In Vitro Characterization of Lagrangian Fluid Transport Downstream of a Dysfunctional Bileaflet Mechanical Aortic Valve

This experimental study aims to explore the Lagrangian nature of fluid transport downstream of a bileaflet mechanical aortic valve under different malfunction scenarios that might be encountered clinically. Time-resolved planar particle image velocimetry measurements are performed to extract instantaneous velocity fields downstream of the bileaflet mechanical valve implanted in an elastic aortic model. The results show an increase in particle residence time with the severity of malfunction. This is attributed to the expansion of the recirculation regions downstream of the valve.
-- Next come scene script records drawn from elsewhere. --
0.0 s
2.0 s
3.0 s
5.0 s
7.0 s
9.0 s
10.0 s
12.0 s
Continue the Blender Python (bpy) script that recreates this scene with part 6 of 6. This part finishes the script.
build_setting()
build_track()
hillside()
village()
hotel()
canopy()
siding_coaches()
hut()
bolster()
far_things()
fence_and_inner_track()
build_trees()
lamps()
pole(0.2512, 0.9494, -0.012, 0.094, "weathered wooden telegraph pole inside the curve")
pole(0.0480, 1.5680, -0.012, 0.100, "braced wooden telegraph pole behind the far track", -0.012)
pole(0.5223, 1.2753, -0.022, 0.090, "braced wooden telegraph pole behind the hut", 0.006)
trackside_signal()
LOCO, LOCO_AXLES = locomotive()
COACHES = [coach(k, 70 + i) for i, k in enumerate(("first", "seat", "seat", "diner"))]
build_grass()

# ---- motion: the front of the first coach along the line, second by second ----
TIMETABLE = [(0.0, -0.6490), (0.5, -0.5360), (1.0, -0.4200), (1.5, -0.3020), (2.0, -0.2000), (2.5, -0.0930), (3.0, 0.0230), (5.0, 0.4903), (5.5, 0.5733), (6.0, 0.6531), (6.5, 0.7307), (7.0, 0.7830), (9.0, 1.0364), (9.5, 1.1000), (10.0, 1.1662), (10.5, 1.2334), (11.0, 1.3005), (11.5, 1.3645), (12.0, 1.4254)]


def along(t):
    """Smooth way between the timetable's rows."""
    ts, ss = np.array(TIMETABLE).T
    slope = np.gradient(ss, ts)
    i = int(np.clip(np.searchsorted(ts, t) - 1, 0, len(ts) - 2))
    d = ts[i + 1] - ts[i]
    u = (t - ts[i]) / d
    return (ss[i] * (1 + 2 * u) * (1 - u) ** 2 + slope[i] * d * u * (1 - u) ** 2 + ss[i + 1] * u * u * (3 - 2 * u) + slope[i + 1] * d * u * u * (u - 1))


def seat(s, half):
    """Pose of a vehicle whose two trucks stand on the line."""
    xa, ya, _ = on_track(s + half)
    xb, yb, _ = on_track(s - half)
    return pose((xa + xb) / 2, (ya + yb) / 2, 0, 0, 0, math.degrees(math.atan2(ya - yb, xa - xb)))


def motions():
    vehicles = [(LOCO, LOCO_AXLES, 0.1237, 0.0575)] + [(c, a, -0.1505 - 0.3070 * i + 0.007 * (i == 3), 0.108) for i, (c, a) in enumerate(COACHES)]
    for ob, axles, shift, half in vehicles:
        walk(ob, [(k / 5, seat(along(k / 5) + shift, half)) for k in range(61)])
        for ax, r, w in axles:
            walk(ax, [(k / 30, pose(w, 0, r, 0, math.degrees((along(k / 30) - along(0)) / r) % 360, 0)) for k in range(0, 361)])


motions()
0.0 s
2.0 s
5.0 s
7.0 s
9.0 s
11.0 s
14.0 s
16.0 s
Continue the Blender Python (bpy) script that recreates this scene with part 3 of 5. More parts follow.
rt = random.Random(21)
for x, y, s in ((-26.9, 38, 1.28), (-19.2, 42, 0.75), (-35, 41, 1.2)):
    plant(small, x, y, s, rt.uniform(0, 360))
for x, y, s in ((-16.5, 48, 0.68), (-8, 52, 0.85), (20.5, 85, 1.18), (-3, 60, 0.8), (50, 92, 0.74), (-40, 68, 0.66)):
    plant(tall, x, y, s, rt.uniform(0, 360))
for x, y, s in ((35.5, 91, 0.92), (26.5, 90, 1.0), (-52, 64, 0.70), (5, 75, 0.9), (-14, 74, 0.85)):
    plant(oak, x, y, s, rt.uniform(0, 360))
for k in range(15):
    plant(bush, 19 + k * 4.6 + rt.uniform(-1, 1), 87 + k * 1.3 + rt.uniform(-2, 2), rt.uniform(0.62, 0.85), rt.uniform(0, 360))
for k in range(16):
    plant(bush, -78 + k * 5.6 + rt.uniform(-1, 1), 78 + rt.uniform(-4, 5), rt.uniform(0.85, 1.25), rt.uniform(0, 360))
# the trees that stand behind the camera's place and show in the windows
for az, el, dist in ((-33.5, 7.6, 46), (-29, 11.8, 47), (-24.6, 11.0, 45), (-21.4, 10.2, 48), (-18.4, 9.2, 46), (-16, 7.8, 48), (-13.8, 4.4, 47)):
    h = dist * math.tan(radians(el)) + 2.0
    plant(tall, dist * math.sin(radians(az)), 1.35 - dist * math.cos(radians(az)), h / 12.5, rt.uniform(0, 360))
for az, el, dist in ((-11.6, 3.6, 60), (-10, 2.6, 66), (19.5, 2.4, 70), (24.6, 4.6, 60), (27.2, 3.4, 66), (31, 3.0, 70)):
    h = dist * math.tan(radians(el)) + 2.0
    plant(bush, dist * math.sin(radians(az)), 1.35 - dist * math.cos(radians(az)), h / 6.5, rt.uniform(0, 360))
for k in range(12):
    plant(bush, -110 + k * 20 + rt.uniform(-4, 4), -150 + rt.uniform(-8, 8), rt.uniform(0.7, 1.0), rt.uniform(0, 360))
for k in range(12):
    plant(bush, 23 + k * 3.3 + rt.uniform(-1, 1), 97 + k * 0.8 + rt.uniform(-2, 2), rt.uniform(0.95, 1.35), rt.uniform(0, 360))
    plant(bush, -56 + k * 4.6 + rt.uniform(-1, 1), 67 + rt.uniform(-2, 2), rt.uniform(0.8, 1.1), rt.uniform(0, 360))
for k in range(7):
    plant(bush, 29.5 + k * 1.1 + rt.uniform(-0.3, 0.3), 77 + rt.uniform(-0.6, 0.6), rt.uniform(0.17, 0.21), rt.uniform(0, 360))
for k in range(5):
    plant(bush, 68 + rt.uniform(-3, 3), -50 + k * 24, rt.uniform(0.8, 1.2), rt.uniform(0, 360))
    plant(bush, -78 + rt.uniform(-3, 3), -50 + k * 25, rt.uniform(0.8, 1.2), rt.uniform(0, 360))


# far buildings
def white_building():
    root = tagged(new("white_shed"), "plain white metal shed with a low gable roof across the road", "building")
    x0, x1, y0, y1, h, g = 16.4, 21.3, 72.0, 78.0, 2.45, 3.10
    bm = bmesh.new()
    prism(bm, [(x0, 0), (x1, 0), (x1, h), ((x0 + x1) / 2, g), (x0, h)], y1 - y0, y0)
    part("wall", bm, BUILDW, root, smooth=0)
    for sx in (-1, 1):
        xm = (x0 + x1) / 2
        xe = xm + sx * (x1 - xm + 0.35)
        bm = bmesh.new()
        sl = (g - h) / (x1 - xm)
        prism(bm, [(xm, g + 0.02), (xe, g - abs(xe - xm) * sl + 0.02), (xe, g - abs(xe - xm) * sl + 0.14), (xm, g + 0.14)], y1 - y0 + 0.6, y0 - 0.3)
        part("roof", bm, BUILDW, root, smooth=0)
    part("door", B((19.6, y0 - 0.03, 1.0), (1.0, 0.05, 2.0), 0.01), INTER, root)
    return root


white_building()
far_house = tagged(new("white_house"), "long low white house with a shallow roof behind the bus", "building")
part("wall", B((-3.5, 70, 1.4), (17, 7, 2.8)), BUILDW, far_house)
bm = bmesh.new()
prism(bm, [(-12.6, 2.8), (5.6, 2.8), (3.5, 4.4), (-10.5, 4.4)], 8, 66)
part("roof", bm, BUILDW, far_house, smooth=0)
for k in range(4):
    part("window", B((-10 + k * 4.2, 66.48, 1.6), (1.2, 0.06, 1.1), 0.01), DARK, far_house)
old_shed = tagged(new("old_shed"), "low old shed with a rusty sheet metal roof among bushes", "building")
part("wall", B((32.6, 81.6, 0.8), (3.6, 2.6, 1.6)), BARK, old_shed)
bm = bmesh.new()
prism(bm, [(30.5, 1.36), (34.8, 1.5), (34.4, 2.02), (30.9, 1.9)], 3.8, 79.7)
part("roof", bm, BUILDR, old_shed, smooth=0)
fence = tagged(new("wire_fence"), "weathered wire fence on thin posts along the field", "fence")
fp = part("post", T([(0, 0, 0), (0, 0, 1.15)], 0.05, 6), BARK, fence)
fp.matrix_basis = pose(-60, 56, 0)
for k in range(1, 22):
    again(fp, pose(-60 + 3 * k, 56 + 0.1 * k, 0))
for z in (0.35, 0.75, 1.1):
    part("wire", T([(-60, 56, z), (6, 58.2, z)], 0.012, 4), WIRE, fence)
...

The time-evolution of Lagrangian coherent structures over one cardiac cycle (using finite-time Lyapunov exponent fields) shows the effect of valve dysfunction on the material transport and its barriers inside the aorta. The unbalanced flow through the dysfunctional leaflets leads to a significant redistribution of the LCS, thus the fluid transport along the ascending aorta. Moreover, a new technique for the evaluation of the highest accumulated shear stresses is applied along the Lagrangian trajectory of particles being released from the extracted Lagrangian coherent structures where the highest stretching occurs. Finally, the induced non-laminar flow behavior by the valve dysfunction is analyzed using the time-frequency spectra of velocity signals at selected points in the ascending aorta.